#### [Given information]
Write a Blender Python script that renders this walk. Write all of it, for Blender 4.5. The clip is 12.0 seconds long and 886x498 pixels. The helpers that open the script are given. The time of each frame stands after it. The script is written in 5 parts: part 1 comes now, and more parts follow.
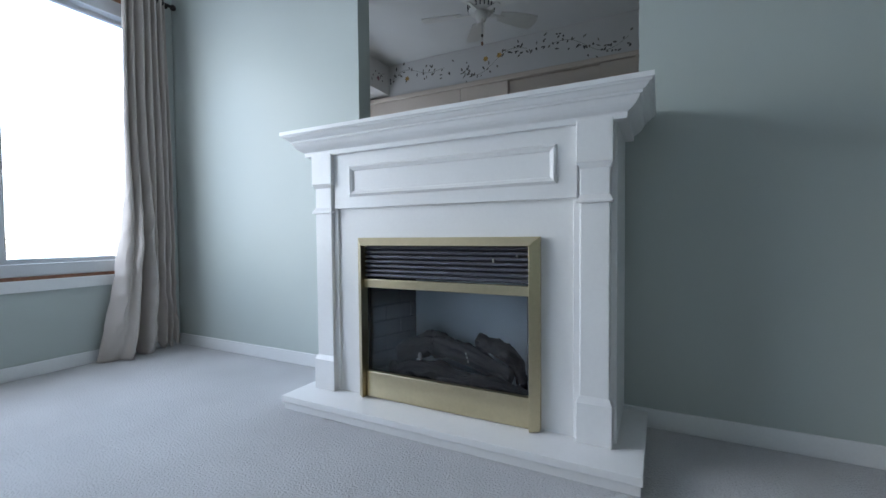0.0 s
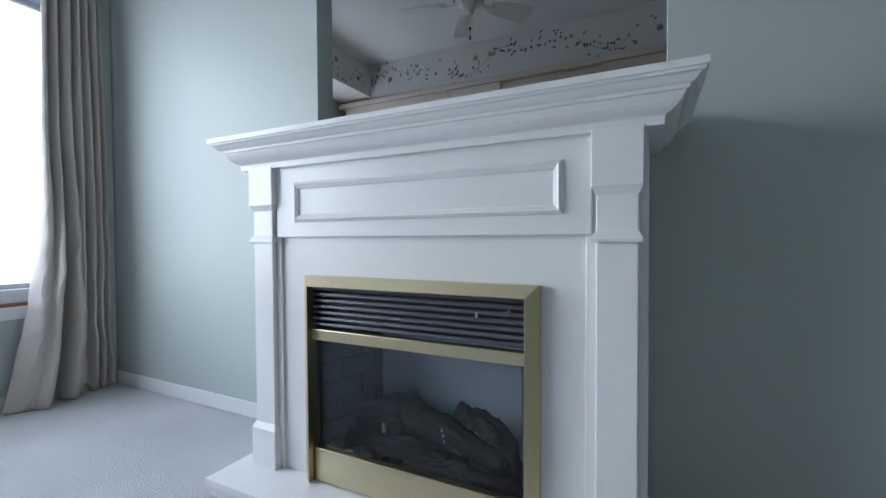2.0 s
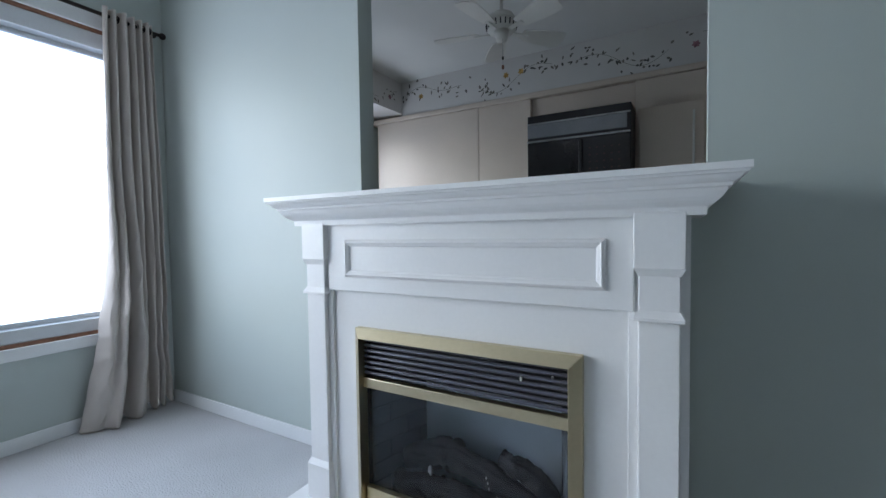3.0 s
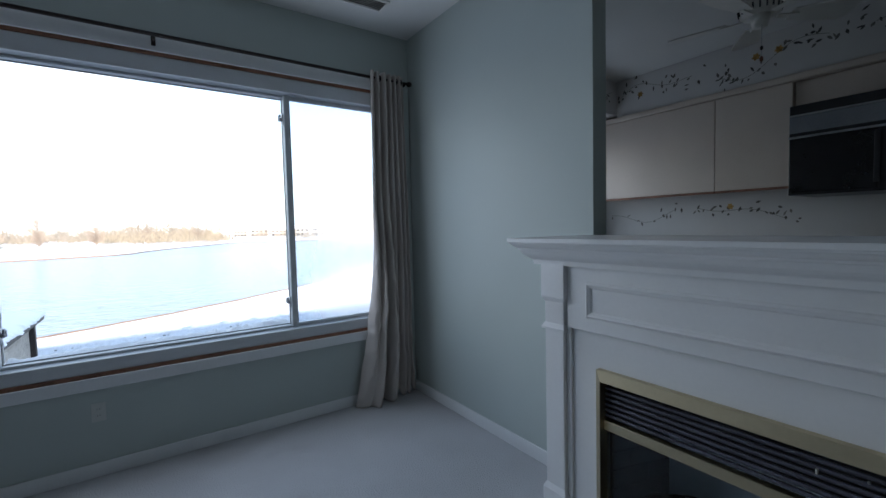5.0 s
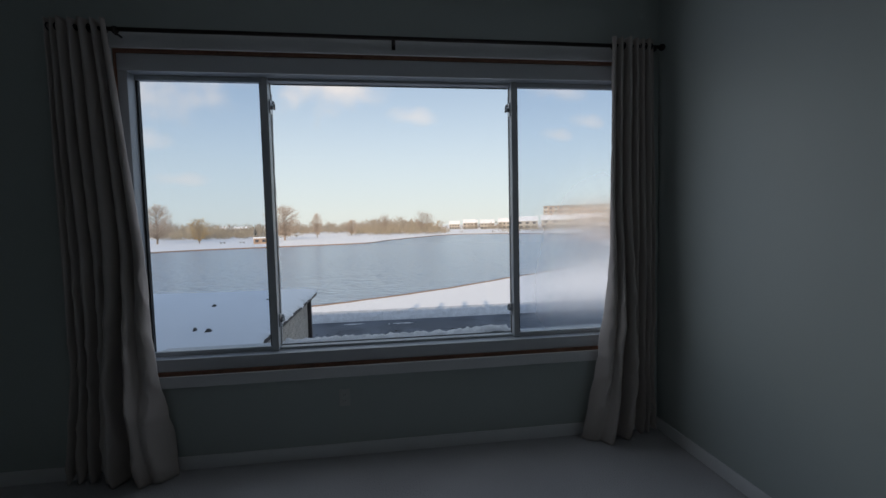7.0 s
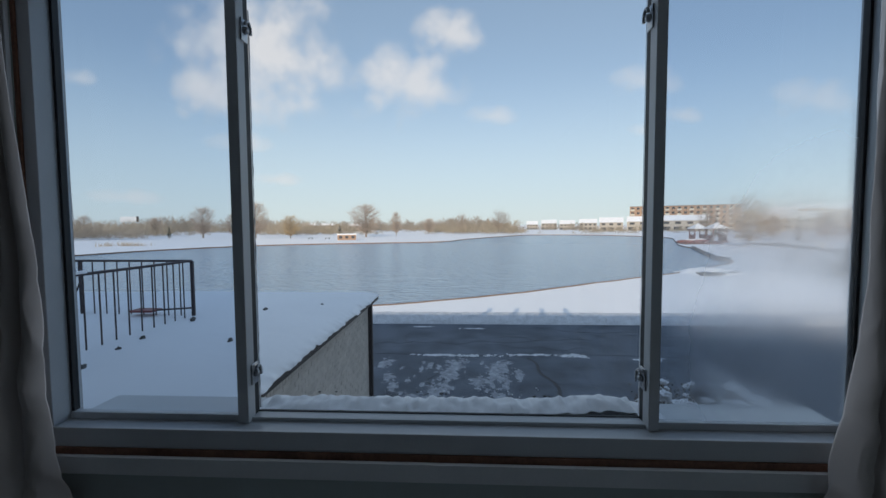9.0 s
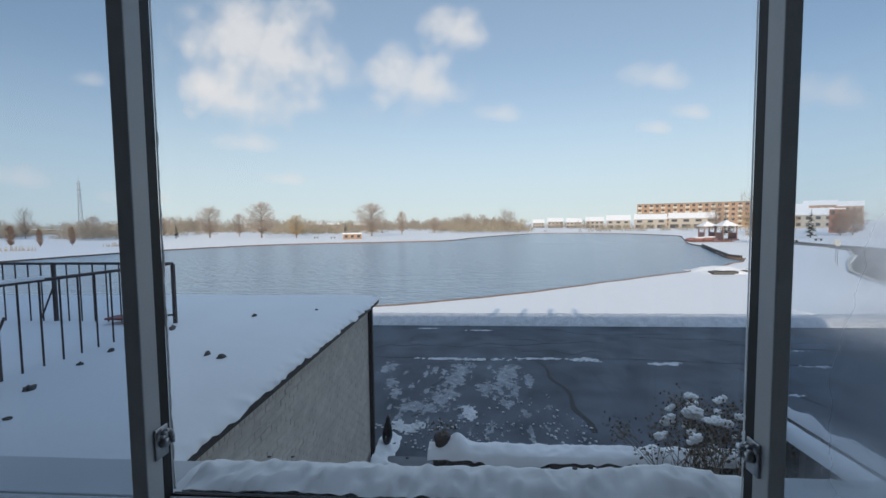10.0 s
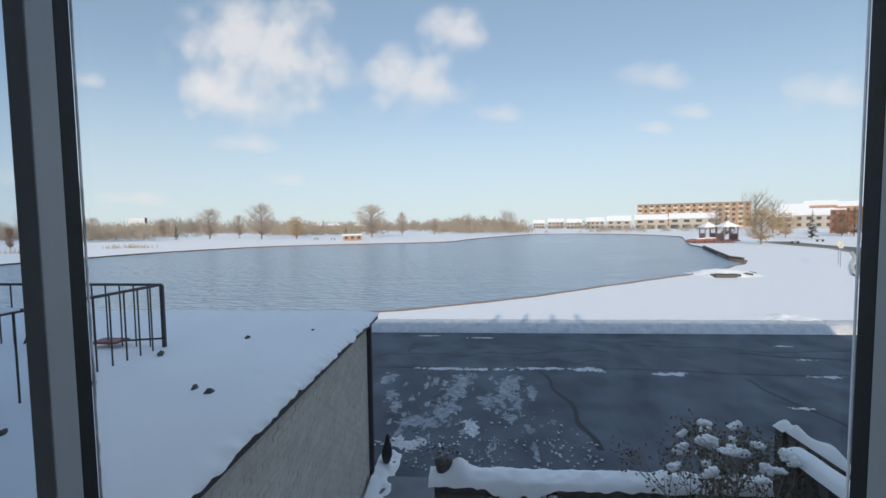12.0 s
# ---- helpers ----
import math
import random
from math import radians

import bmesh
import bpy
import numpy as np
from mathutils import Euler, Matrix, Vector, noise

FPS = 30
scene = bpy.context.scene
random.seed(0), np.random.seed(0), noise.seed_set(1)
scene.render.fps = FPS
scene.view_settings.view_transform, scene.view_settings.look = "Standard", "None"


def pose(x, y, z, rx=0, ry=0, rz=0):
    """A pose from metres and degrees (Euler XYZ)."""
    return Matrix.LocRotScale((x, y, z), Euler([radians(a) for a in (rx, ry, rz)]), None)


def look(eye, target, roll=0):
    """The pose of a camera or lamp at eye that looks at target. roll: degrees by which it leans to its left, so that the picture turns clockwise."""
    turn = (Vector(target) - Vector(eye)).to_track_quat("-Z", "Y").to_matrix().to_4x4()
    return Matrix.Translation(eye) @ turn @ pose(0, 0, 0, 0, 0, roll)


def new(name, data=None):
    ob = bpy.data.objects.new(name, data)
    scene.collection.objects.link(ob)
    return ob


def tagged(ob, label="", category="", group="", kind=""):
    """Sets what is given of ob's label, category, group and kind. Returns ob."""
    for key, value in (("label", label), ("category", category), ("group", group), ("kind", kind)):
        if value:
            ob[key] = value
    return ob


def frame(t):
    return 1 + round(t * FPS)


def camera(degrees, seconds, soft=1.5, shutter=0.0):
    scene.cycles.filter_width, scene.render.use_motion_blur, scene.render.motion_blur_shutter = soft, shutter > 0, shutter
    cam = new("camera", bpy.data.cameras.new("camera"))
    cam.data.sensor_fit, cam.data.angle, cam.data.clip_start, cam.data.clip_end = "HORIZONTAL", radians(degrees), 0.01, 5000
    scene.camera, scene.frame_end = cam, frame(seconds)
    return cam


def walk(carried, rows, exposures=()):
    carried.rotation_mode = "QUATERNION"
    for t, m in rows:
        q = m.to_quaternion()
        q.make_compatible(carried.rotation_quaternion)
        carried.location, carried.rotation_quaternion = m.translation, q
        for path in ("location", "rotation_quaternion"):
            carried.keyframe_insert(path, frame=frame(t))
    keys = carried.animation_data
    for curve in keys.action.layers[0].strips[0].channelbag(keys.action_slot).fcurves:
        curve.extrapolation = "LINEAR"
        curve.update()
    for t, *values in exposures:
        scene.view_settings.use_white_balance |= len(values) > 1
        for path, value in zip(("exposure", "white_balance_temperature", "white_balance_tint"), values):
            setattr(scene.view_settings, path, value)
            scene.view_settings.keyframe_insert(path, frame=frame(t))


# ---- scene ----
cam = camera(93.0, 12.0)
PATH = [
    (0, (3.571, -2.109, 0.879), (2.657, -0.331, 0.816), -0.5),
    (0.5, (3.458, -1.839, 0.826), (2.558, -0.054, 0.761), -0.5),
    (1, (3.427, -1.71, 0.803), (2.541, 0.082, 0.737), -0.5),
    (1.5, (3.424, -1.672, 0.879), (2.549, 0.126, 0.821), -0.5),
    (2, (3.436, -1.654, 1.009), (2.55, 0.138, 0.965), -0.3),
    (2.5, (3.421, -1.686, 1.155), (2.518, 0.098, 1.086), -0.7),
    (3, (3.411, -1.755, 1.261), (2.42, -0.019, 1.184), -0.8),
    (3.2, (3.408, -1.788, 1.299), (2.364, -0.084, 1.219), -0.8),
    (5, (3.302, -1.939, 1.49), (1.658, -0.805, 1.382), -1.4),
    (5.5, (3.291, -1.971, 1.509), (1.501, -1.086, 1.401), -1.3),
    (6, (3.224, -2.015, 1.528), (1.331, -1.381, 1.414), -1.4),
    (6.5, (3.073, -2.008, 1.541), (1.12, -1.594, 1.428), -1.4),
    (7, (2.83, -1.939, 1.546), (0.85, -1.685, 1.429), -1.3),
    (7.5, (2.565, -1.861, 1.556), (0.571, -1.748, 1.439), -1.2),
    (7.7, (2.43, -1.864, 1.549), (0.435, -1.79, 1.435), -1.4),
    (9.3, (1.389, -1.775, 1.547), (-0.604, -1.901, 1.429), -0.5),
    (9.5, (1.248, -1.774, 1.54), (-0.744, -1.903, 1.419), -0.8),
    (10, (0.99, -1.797, 1.537), (-1.002, -1.931, 1.417), -0.6),
    (10.5, (0.829, -1.822, 1.532), (-1.163, -1.961, 1.415), -0.8),
    (11, (0.762, -1.828, 1.603), (-1.229, -1.967, 1.483), -0.7),
    (11.5, (0.736, -1.814, 1.69), (-1.256, -1.95, 1.572), -0.7),
    (12, (0.714, -1.828, 1.784), (-1.278, -1.963, 1.666), -0.7),
]
walk(cam, [(t, look(e, g, r)) for t, e, g, r in PATH],
     exposures=((0.0, 3.14, 7200, 13), (2.5, 3.14, 7200, 13), (3.2, 3.05, 7150, 13), (5.0, 1.58, 6800, 12), (5.5, 1.28, 6800, 12), (6.0, 0.9, 7300, 14), (6.5, 0.48, 7500, 15), (7.0, 0.12, 7500, 15), (7.7, 0.0, 7000, 11), (9.3, -0.03, 6750, 10), (12.0, 0.05, 6700, 10)))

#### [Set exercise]
Extract, word for word, every line beginning with the one that holds "import numpy as np" and concluding with the one that holds "shutter > 0, shutter". Include both of those lines.

#### [Output below]
import numpy as np
from mathutils import Euler, Matrix, Vector, noise

FPS = 30
scene = bpy.context.scene
random.seed(0), np.random.seed(0), noise.seed_set(1)
scene.render.fps = FPS
scene.view_settings.view_transform, scene.view_settings.look = "Standard", "None"


def pose(x, y, z, rx=0, ry=0, rz=0):
    """A pose from metres and degrees (Euler XYZ)."""
    return Matrix.LocRotScale((x, y, z), Euler([radians(a) for a in (rx, ry, rz)]), None)


def look(eye, target, roll=0):
    """The pose of a camera or lamp at eye that looks at target. roll: degrees by which it leans to its left, so that the picture turns clockwise."""
    turn = (Vector(target) - Vector(eye)).to_track_quat("-Z", "Y").to_matrix().to_4x4()
    return Matrix.Translation(eye) @ turn @ pose(0, 0, 0, 0, 0, roll)


def new(name, data=None):
    ob = bpy.data.objects.new(name, data)
    scene.collection.objects.link(ob)
    return ob


def tagged(ob, label="", category="", group="", kind=""):
    """Sets what is given of ob's label, category, group and kind. Returns ob."""
    for key, value in (("label", label), ("category", category), ("group", group), ("kind", kind)):
        if value:
            ob[key] = value
    return ob


def frame(t):
    return 1 + round(t * FPS)


def camera(degrees, seconds, soft=1.5, shutter=0.0):
    scene.cycles.filter_width, scene.render.use_motion_blur, scene.render.motion_blur_shutter = soft, shutter > 0, shutter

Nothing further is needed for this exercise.